What is asked:
Make an exact copy of the entries, and keep any pictures out of it.

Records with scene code
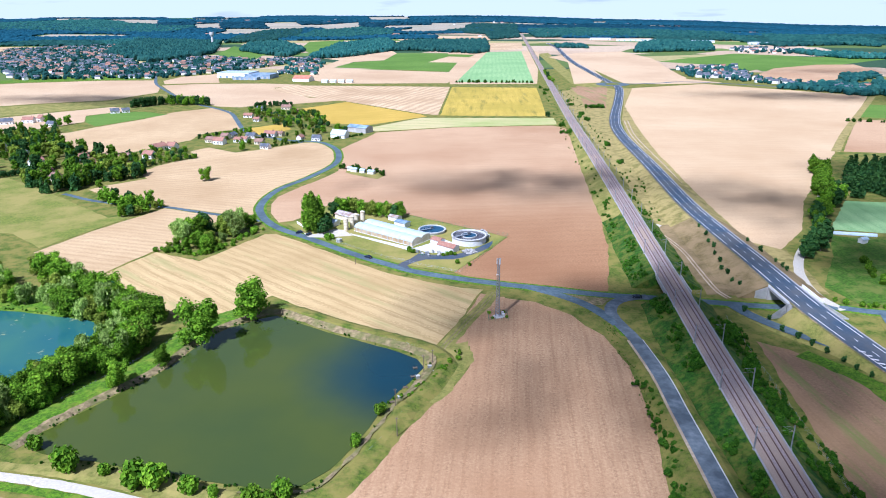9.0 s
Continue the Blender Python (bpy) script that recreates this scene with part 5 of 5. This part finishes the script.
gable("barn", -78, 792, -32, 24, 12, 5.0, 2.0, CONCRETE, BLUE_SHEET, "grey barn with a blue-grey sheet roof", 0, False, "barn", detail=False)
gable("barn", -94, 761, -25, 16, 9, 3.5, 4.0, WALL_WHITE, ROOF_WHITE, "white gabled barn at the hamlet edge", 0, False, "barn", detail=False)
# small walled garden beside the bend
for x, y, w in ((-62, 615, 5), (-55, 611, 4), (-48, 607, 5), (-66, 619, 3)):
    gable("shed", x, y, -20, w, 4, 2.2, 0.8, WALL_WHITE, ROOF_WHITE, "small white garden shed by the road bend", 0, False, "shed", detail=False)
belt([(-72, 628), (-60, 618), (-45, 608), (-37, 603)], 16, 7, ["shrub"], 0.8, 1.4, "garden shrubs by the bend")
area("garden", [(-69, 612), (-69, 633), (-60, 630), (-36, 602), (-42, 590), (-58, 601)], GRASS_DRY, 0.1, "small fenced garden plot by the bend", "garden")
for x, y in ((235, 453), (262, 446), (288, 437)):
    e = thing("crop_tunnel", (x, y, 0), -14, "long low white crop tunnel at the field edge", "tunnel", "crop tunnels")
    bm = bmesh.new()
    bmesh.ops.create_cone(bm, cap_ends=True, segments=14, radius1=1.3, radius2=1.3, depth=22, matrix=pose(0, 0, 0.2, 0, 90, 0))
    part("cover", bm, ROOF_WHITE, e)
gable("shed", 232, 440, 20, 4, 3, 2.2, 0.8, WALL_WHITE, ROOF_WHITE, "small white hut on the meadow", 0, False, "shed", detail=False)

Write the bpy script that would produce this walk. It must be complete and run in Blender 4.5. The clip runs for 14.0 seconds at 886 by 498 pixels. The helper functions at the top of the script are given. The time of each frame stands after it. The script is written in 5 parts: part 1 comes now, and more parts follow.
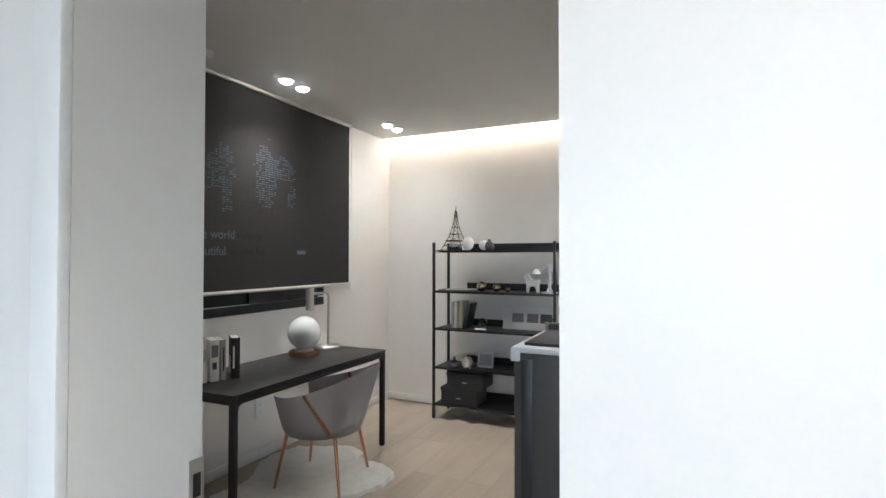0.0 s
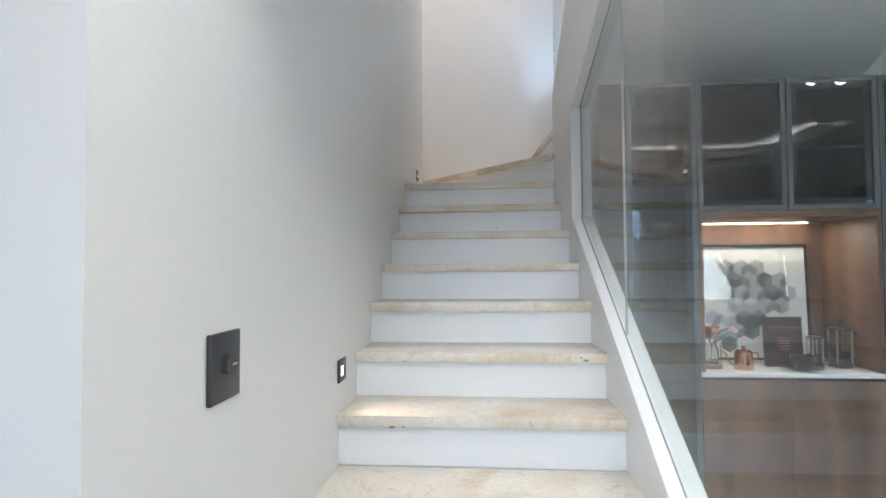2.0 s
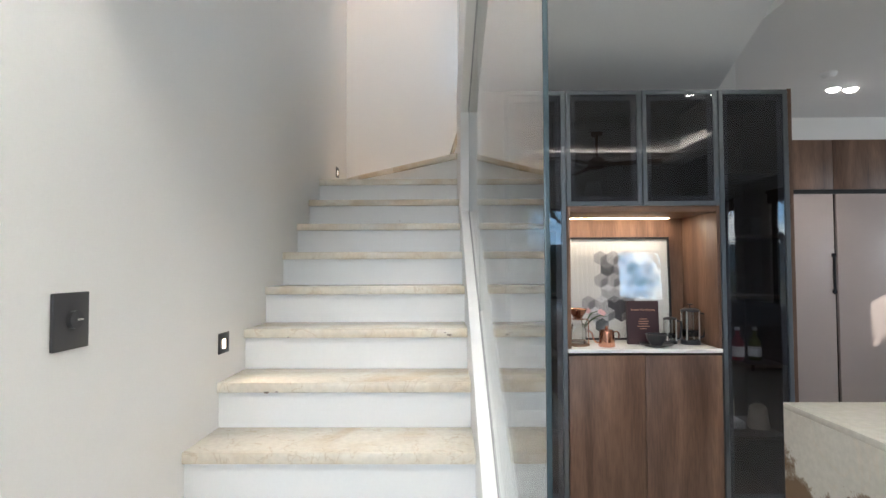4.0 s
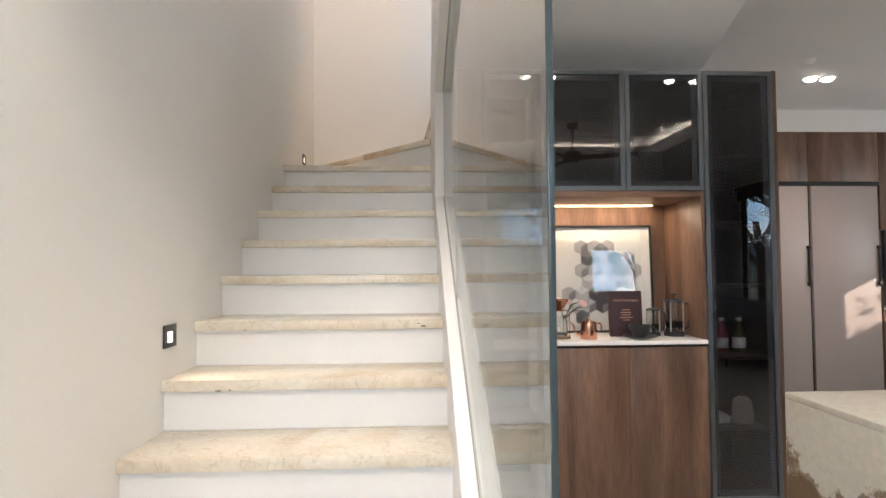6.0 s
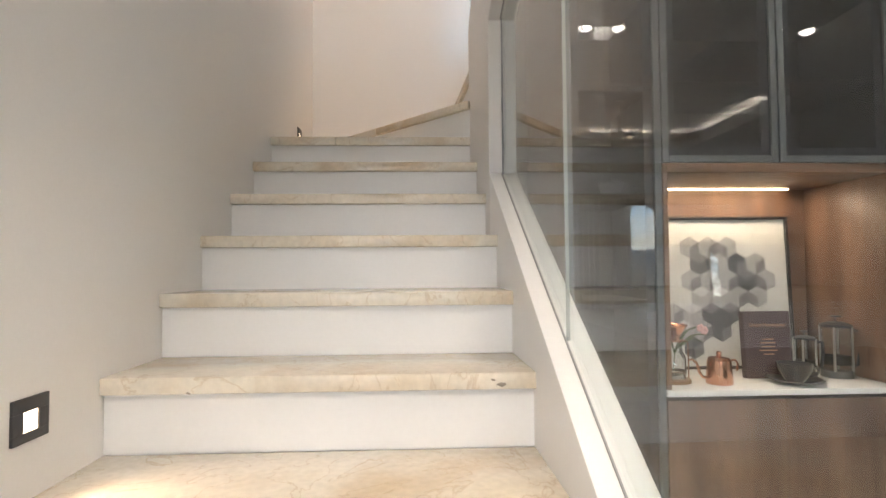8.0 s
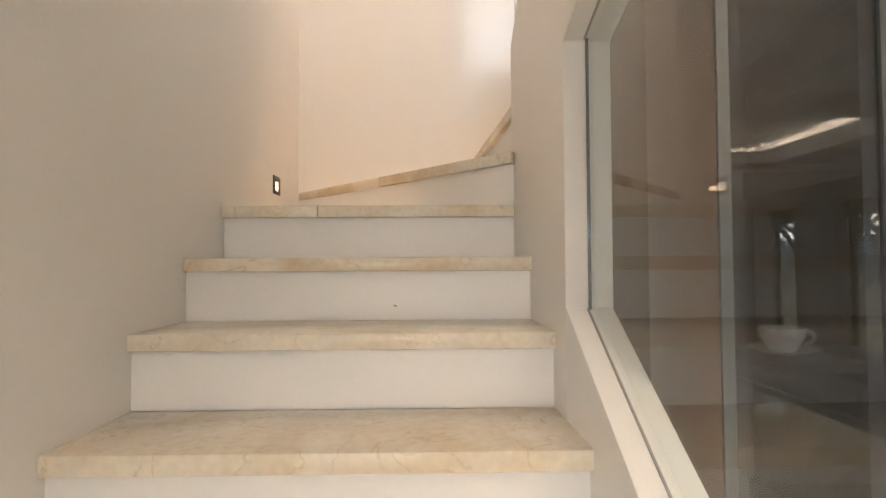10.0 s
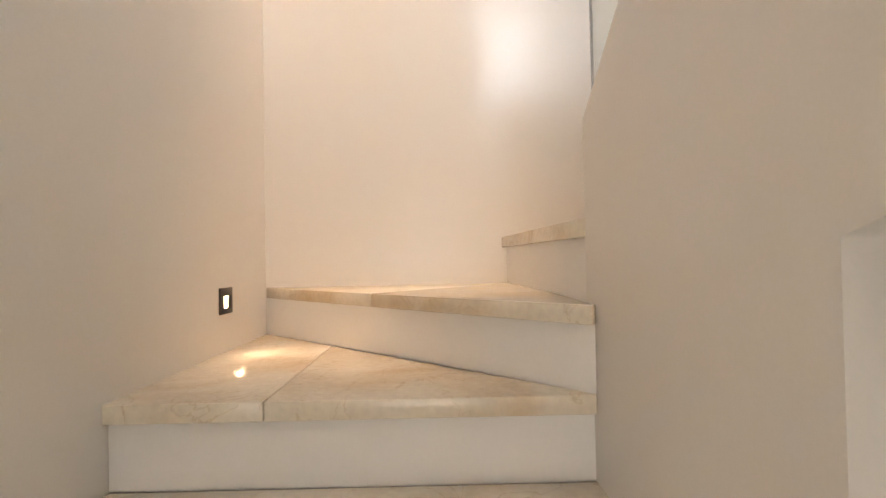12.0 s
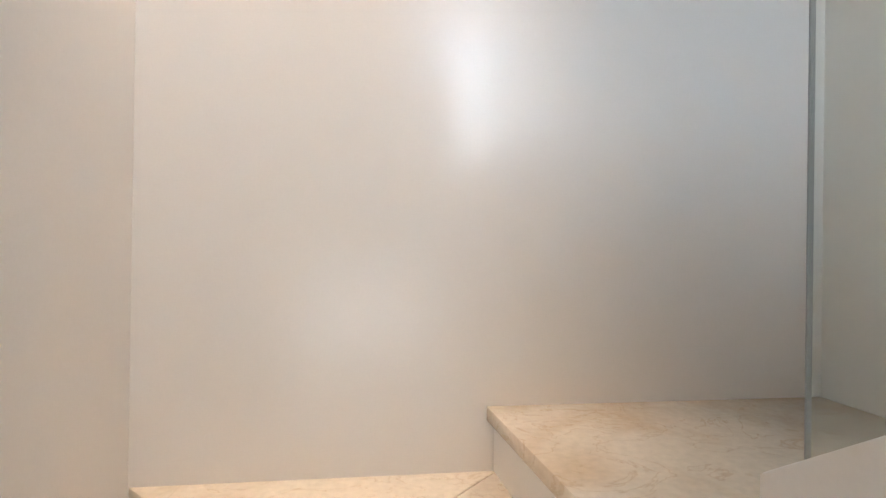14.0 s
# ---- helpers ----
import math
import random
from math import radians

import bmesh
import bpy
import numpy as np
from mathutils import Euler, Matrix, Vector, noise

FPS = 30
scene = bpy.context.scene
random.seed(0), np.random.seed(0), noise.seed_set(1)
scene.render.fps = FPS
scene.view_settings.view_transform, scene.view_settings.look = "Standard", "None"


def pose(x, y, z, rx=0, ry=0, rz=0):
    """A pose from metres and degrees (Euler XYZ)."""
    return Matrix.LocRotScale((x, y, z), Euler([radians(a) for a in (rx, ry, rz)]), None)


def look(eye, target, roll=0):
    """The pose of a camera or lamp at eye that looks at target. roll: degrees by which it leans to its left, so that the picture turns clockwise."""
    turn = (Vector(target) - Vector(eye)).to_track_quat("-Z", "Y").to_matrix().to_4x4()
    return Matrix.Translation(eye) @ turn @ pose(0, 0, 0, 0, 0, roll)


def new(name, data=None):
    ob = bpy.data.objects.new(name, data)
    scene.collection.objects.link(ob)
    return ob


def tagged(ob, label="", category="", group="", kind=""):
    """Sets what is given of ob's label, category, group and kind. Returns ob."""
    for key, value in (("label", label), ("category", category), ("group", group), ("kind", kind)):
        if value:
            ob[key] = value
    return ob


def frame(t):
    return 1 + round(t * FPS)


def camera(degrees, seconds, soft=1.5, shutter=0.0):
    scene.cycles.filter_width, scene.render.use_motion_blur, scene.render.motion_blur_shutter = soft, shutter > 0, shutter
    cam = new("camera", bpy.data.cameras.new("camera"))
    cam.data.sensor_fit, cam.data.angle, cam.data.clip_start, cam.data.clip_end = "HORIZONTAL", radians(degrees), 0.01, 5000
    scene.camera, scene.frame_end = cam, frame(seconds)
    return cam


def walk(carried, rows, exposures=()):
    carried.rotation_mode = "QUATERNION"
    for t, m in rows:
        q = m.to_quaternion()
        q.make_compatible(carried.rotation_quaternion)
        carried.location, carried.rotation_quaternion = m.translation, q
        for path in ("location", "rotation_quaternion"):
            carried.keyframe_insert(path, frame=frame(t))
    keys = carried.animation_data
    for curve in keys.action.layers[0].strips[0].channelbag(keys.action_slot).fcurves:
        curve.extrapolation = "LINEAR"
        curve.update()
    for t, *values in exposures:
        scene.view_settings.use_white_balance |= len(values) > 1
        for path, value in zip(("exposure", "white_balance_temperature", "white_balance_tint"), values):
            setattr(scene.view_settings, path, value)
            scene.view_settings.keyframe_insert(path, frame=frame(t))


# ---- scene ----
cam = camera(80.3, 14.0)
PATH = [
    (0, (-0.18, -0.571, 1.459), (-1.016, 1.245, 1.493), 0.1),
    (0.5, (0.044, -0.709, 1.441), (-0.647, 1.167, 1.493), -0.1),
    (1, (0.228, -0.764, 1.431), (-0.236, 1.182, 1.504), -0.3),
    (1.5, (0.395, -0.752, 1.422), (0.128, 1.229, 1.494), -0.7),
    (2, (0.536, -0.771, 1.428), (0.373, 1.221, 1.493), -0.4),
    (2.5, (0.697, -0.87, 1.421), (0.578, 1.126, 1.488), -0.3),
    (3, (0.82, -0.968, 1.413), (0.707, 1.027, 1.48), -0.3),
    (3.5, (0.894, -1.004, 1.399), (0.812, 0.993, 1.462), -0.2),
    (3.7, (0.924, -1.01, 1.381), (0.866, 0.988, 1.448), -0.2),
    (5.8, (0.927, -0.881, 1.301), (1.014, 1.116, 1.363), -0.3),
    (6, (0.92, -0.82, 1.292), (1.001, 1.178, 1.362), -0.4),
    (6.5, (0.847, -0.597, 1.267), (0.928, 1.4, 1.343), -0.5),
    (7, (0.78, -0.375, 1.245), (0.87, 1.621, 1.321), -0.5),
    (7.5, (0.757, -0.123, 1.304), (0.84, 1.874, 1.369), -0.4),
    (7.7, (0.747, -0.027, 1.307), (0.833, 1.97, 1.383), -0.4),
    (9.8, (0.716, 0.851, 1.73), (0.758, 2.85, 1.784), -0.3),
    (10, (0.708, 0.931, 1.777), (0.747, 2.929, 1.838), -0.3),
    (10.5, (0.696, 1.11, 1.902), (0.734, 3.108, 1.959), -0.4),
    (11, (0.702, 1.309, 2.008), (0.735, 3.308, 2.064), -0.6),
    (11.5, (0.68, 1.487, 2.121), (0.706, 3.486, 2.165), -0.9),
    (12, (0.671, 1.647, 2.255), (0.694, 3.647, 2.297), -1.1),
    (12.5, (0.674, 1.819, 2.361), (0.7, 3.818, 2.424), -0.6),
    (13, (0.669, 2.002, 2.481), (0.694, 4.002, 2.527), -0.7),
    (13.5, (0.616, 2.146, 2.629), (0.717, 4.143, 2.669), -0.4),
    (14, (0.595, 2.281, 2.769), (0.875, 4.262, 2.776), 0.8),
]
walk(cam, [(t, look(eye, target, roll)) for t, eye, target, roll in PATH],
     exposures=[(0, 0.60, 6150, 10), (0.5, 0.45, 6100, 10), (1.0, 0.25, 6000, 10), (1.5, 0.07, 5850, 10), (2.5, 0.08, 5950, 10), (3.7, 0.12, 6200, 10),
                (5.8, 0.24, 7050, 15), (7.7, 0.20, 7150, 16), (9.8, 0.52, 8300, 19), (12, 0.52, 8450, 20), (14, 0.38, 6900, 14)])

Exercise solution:
9.0 s
Continue the Blender Python (bpy) script that recreates this scene with part 5 of 5. This part finishes the script.
gable("barn", -78, 792, -32, 24, 12, 5.0, 2.0, CONCRETE, BLUE_SHEET, "grey barn with a blue-grey sheet roof", 0, False, "barn", detail=False)
gable("barn", -94, 761, -25, 16, 9, 3.5, 4.0, WALL_WHITE, ROOF_WHITE, "white gabled barn at the hamlet edge", 0, False, "barn", detail=False)
# small walled garden beside the bend
for x, y, w in ((-62, 615, 5), (-55, 611, 4), (-48, 607, 5), (-66, 619, 3)):
    gable("shed", x, y, -20, w, 4, 2.2, 0.8, WALL_WHITE, ROOF_WHITE, "small white garden shed by the road bend", 0, False, "shed", detail=False)
belt([(-72, 628), (-60, 618), (-45, 608), (-37, 603)], 16, 7, ["shrub"], 0.8, 1.4, "garden shrubs by the bend")
area("garden", [(-69, 612), (-69, 633), (-60, 630), (-36, 602), (-42, 590), (-58, 601)], GRASS_DRY, 0.1, "small fenced garden plot by the bend", "garden")
for x, y in ((235, 453), (262, 446), (288, 437)):
    e = thing("crop_tunnel", (x, y, 0), -14, "long low white crop tunnel at the field edge", "tunnel", "crop tunnels")
    bm = bmesh.new()
    bmesh.ops.create_cone(bm, cap_ends=True, segments=14, radius1=1.3, radius2=1.3, depth=22, matrix=pose(0, 0, 0.2, 0, 90, 0))
    part("cover", bm, ROOF_WHITE, e)
gable("shed", 232, 440, 20, 4, 3, 2.2, 0.8, WALL_WHITE, ROOF_WHITE, "small white hut on the meadow", 0, False, "shed", detail=False)

Write the bpy script that would produce this walk. It must be complete and run in Blender 4.5. The clip runs for 14.0 seconds at 886 by 498 pixels. The helper functions at the top of the script are given. The time of each frame stands after it. The script is written in 5 parts: part 1 comes now, and more parts follow.
0.0 s
2.0 s
4.0 s
6.0 s
8.0 s
10.0 s
12.0 s
14.0 s
# ---- helpers ----
import math
import random
from math import radians

import bmesh
import bpy
import numpy as np
from mathutils import Euler, Matrix, Vector, noise

FPS = 30
scene = bpy.context.scene
random.seed(0), np.random.seed(0), noise.seed_set(1)
scene.render.fps = FPS
scene.view_settings.view_transform, scene.view_settings.look = "Standard", "None"


def pose(x, y, z, rx=0, ry=0, rz=0):
    """A pose from metres and degrees (Euler XYZ)."""
    return Matrix.LocRotScale((x, y, z), Euler([radians(a) for a in (rx, ry, rz)]), None)


def look(eye, target, roll=0):
    """The pose of a camera or lamp at eye that looks at target. roll: degrees by which it leans to its left, so that the picture turns clockwise."""
    turn = (Vector(target) - Vector(eye)).to_track_quat("-Z", "Y").to_matrix().to_4x4()
    return Matrix.Translation(eye) @ turn @ pose(0, 0, 0, 0, 0, roll)


def new(name, data=None):
    ob = bpy.data.objects.new(name, data)
    scene.collection.objects.link(ob)
    return ob


def tagged(ob, label="", category="", group="", kind=""):
    """Sets what is given of ob's label, category, group and kind. Returns ob."""
    for key, value in (("label", label), ("category", category), ("group", group), ("kind", kind)):
        if value:
            ob[key] = value
    return ob


def frame(t):
    return 1 + round(t * FPS)


def camera(degrees, seconds, soft=1.5, shutter=0.0):
    scene.cycles.filter_width, scene.render.use_motion_blur, scene.render.motion_blur_shutter = soft, shutter > 0, shutter
    cam = new("camera", bpy.data.cameras.new("camera"))
    cam.data.sensor_fit, cam.data.angle, cam.data.clip_start, cam.data.clip_end = "HORIZONTAL", radians(degrees), 0.01, 5000
    scene.camera, scene.frame_end = cam, frame(seconds)
    return cam


def walk(carried, rows, exposures=()):
    carried.rotation_mode = "QUATERNION"
    for t, m in rows:
        q = m.to_quaternion()
        q.make_compatible(carried.rotation_quaternion)
        carried.location, carried.rotation_quaternion = m.translation, q
        for path in ("location", "rotation_quaternion"):
            carried.keyframe_insert(path, frame=frame(t))
    keys = carried.animation_data
    for curve in keys.action.layers[0].strips[0].channelbag(keys.action_slot).fcurves:
        curve.extrapolation = "LINEAR"
        curve.update()
    for t, *values in exposures:
        scene.view_settings.use_white_balance |= len(values) > 1
        for path, value in zip(("exposure", "white_balance_temperature", "white_balance_tint"), values):
            setattr(scene.view_settings, path, value)
            scene.view_settings.keyframe_insert(path, frame=frame(t))


# ---- scene ----
cam = camera(80.3, 14.0)
PATH = [
    (0, (-0.18, -0.571, 1.459), (-1.016, 1.245, 1.493), 0.1),
    (0.5, (0.044, -0.709, 1.441), (-0.647, 1.167, 1.493), -0.1),
    (1, (0.228, -0.764, 1.431), (-0.236, 1.182, 1.504), -0.3),
    (1.5, (0.395, -0.752, 1.422), (0.128, 1.229, 1.494), -0.7),
    (2, (0.536, -0.771, 1.428), (0.373, 1.221, 1.493), -0.4),
    (2.5, (0.697, -0.87, 1.421), (0.578, 1.126, 1.488), -0.3),
    (3, (0.82, -0.968, 1.413), (0.707, 1.027, 1.48), -0.3),
    (3.5, (0.894, -1.004, 1.399), (0.812, 0.993, 1.462), -0.2),
    (3.7, (0.924, -1.01, 1.381), (0.866, 0.988, 1.448), -0.2),
    (5.8, (0.927, -0.881, 1.301), (1.014, 1.116, 1.363), -0.3),
    (6, (0.92, -0.82, 1.292), (1.001, 1.178, 1.362), -0.4),
    (6.5, (0.847, -0.597, 1.267), (0.928, 1.4, 1.343), -0.5),
    (7, (0.78, -0.375, 1.245), (0.87, 1.621, 1.321), -0.5),
    (7.5, (0.757, -0.123, 1.304), (0.84, 1.874, 1.369), -0.4),
    (7.7, (0.747, -0.027, 1.307), (0.833, 1.97, 1.383), -0.4),
    (9.8, (0.716, 0.851, 1.73), (0.758, 2.85, 1.784), -0.3),
    (10, (0.708, 0.931, 1.777), (0.747, 2.929, 1.838), -0.3),
    (10.5, (0.696, 1.11, 1.902), (0.734, 3.108, 1.959), -0.4),
    (11, (0.702, 1.309, 2.008), (0.735, 3.308, 2.064), -0.6),
    (11.5, (0.68, 1.487, 2.121), (0.706, 3.486, 2.165), -0.9),
    (12, (0.671, 1.647, 2.255), (0.694, 3.647, 2.297), -1.1),
    (12.5, (0.674, 1.819, 2.361), (0.7, 3.818, 2.424), -0.6),
    (13, (0.669, 2.002, 2.481), (0.694, 4.002, 2.527), -0.7),
    (13.5, (0.616, 2.146, 2.629), (0.717, 4.143, 2.669), -0.4),
    (14, (0.595, 2.281, 2.769), (0.875, 4.262, 2.776), 0.8),
]
walk(cam, [(t, look(eye, target, roll)) for t, eye, target, roll in PATH],
     exposures=[(0, 0.60, 6150, 10), (0.5, 0.45, 6100, 10), (1.0, 0.25, 6000, 10), (1.5, 0.07, 5850, 10), (2.5, 0.08, 5950, 10), (3.7, 0.12, 6200, 10),
                (5.8, 0.24, 7050, 15), (7.7, 0.20, 7150, 16), (9.8, 0.52, 8300, 19), (12, 0.52, 8450, 20), (14, 0.38, 6900, 14)])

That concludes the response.